*Stored data*
===============

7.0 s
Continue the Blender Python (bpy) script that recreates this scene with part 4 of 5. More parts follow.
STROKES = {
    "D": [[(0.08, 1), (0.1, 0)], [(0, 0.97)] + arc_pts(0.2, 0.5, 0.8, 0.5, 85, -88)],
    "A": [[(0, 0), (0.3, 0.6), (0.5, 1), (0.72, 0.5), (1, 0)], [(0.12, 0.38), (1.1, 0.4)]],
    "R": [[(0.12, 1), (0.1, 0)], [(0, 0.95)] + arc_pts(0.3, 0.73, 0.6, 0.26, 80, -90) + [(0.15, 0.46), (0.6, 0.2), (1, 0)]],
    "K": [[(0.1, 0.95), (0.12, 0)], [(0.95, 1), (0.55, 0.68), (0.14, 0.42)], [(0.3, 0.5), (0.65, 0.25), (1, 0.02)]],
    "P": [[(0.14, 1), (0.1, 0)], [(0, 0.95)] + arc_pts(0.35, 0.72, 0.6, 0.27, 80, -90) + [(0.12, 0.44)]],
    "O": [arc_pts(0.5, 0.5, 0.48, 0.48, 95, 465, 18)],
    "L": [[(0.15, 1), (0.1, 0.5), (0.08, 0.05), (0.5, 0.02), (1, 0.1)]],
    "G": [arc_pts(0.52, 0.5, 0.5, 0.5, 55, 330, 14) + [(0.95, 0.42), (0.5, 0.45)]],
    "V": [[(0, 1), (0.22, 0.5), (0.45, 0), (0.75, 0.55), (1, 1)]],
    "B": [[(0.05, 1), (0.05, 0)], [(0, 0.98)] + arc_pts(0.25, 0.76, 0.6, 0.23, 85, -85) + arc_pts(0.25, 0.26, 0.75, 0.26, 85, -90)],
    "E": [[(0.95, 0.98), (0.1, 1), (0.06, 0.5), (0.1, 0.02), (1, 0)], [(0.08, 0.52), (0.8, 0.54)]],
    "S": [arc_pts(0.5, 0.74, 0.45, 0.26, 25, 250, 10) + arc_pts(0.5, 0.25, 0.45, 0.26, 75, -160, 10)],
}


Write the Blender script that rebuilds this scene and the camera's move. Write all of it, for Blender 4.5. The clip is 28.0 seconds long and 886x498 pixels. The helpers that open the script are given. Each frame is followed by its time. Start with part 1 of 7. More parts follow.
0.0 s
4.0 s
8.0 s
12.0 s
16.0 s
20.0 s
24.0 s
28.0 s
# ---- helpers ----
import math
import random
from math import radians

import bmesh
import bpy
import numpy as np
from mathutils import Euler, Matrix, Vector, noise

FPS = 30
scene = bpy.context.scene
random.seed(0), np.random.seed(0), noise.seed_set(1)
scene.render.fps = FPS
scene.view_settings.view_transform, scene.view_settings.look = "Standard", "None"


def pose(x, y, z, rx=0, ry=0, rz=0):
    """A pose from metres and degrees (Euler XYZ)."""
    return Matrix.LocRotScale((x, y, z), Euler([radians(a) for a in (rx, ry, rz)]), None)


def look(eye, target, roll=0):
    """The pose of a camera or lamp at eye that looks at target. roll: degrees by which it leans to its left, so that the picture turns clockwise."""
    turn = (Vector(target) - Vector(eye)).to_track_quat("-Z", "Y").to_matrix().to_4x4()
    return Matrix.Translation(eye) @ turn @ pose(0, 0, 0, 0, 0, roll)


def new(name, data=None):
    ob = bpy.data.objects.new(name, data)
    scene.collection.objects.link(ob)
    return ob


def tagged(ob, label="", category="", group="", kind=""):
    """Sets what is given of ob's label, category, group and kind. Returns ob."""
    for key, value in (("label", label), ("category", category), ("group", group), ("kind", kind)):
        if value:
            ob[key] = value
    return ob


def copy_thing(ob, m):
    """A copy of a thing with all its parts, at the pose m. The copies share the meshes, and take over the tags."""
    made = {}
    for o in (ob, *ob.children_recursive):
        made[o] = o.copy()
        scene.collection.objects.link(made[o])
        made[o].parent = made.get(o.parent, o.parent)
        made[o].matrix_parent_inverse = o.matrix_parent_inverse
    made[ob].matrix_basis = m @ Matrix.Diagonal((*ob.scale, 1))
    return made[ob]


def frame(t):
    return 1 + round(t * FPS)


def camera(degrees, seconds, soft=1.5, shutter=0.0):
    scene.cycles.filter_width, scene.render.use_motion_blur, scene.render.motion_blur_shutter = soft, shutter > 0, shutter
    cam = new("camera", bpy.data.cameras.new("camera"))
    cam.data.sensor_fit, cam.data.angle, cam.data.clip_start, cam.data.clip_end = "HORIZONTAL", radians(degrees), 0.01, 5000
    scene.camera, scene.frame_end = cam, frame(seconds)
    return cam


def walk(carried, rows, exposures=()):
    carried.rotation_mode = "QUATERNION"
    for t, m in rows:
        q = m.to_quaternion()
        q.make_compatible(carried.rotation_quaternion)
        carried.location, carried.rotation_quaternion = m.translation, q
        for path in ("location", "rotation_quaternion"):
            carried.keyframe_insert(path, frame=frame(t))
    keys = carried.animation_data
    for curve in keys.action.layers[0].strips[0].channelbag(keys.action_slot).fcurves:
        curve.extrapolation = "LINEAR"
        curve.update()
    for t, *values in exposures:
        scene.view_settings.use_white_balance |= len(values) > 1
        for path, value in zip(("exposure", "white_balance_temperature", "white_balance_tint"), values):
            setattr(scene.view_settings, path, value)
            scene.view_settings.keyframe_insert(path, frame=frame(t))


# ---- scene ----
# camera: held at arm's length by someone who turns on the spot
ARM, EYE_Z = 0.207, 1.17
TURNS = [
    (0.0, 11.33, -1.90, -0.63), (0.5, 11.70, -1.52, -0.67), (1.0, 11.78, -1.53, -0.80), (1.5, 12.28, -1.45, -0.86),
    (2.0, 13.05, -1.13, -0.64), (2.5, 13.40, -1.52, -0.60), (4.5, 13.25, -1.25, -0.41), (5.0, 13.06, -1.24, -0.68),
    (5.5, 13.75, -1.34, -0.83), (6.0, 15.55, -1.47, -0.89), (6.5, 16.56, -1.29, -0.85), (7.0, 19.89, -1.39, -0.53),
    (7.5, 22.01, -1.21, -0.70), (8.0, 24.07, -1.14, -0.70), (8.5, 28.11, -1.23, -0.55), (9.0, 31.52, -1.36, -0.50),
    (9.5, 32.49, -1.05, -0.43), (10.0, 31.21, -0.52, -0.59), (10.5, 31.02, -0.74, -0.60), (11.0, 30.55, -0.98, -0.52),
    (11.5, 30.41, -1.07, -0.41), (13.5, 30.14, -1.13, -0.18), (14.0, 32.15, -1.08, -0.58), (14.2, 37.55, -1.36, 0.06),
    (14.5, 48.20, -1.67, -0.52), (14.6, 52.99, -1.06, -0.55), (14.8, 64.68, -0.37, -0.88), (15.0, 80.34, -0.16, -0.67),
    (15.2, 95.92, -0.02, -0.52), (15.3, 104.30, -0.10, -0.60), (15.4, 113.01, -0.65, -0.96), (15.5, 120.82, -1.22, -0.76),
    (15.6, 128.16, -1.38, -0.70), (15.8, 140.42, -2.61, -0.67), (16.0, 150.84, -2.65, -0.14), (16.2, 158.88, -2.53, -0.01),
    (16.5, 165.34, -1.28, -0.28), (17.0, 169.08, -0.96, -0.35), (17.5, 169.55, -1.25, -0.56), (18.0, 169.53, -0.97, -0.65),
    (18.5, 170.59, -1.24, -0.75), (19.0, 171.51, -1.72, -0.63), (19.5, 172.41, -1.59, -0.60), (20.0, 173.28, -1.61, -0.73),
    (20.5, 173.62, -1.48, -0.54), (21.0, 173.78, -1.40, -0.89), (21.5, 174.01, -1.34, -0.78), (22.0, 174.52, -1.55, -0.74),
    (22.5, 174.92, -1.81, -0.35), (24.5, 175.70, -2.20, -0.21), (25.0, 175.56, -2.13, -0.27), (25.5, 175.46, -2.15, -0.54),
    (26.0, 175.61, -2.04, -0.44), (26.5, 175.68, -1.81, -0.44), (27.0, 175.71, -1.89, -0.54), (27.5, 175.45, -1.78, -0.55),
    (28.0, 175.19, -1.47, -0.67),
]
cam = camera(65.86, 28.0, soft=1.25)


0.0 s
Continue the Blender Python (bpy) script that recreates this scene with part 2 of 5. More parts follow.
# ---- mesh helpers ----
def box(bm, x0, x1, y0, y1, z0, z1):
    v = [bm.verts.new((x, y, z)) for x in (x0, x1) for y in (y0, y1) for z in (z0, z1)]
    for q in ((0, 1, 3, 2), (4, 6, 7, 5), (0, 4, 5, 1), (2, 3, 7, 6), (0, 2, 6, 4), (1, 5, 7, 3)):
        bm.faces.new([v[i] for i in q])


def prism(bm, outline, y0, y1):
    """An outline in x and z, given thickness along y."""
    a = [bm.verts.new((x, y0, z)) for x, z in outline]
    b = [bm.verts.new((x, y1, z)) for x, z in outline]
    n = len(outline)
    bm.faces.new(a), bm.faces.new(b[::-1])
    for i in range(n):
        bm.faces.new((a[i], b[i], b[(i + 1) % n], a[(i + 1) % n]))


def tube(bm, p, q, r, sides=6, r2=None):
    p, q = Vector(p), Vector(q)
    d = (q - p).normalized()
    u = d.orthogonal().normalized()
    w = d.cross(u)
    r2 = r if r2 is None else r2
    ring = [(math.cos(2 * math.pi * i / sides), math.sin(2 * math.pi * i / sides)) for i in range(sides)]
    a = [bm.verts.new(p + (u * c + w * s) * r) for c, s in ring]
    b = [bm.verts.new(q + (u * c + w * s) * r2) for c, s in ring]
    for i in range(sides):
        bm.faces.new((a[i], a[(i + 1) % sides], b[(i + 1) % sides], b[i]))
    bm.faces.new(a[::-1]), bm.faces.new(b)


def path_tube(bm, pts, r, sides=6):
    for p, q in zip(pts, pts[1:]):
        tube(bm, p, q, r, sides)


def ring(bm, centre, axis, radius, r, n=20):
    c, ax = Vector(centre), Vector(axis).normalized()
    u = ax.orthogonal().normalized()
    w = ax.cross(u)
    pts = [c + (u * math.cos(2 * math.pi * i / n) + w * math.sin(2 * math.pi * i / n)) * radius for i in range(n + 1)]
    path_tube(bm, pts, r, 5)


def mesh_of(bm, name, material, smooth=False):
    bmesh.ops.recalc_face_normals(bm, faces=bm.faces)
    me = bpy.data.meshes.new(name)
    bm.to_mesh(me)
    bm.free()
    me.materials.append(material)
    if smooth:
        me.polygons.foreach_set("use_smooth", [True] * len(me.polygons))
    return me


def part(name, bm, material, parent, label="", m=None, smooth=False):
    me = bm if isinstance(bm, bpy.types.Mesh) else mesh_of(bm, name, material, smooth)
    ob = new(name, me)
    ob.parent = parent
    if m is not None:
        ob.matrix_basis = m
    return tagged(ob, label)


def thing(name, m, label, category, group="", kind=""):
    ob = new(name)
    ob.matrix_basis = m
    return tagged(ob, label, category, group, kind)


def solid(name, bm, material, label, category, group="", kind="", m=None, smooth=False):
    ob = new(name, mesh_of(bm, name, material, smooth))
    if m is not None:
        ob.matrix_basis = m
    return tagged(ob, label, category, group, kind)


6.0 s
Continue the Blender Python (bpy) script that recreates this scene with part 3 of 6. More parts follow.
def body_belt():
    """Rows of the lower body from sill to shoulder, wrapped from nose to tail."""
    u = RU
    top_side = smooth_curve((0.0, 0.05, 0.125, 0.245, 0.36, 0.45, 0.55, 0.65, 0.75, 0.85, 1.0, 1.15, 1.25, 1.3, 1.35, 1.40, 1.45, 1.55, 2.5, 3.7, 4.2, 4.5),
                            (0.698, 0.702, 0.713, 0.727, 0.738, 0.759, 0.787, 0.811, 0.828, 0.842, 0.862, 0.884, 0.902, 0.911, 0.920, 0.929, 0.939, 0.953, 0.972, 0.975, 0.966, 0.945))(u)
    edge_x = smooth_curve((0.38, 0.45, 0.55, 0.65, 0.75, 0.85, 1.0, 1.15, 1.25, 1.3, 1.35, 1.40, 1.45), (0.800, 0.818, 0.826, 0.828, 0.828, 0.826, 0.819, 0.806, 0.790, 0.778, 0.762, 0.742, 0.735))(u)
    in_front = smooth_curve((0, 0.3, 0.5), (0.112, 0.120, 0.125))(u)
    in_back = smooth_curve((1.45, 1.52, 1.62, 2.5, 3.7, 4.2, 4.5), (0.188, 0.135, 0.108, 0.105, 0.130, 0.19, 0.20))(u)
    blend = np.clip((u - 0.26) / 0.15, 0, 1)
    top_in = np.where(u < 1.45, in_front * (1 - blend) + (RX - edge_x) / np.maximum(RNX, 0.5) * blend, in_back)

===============

Give back, word for word, only the lines above from the line holding "made[o].parent = made.get(o.parent, o.parent)" to the line holding "q = m.to_quaternion()", both included.

*Finished task*
        made[o].parent = made.get(o.parent, o.parent)
        made[o].matrix_parent_inverse = o.matrix_parent_inverse
    made[ob].matrix_basis = m @ Matrix.Diagonal((*ob.scale, 1))
    return made[ob]


def frame(t):
    return 1 + round(t * FPS)


def camera(degrees, seconds, soft=1.5, shutter=0.0):
    scene.cycles.filter_width, scene.render.use_motion_blur, scene.render.motion_blur_shutter = soft, shutter > 0, shutter
    cam = new("camera", bpy.data.cameras.new("camera"))
    cam.data.sensor_fit, cam.data.angle, cam.data.clip_start, cam.data.clip_end = "HORIZONTAL", radians(degrees), 0.01, 5000
    scene.camera, scene.frame_end = cam, frame(seconds)
    return cam


def walk(carried, rows, exposures=()):
    carried.rotation_mode = "QUATERNION"
    for t, m in rows:
        q = m.to_quaternion()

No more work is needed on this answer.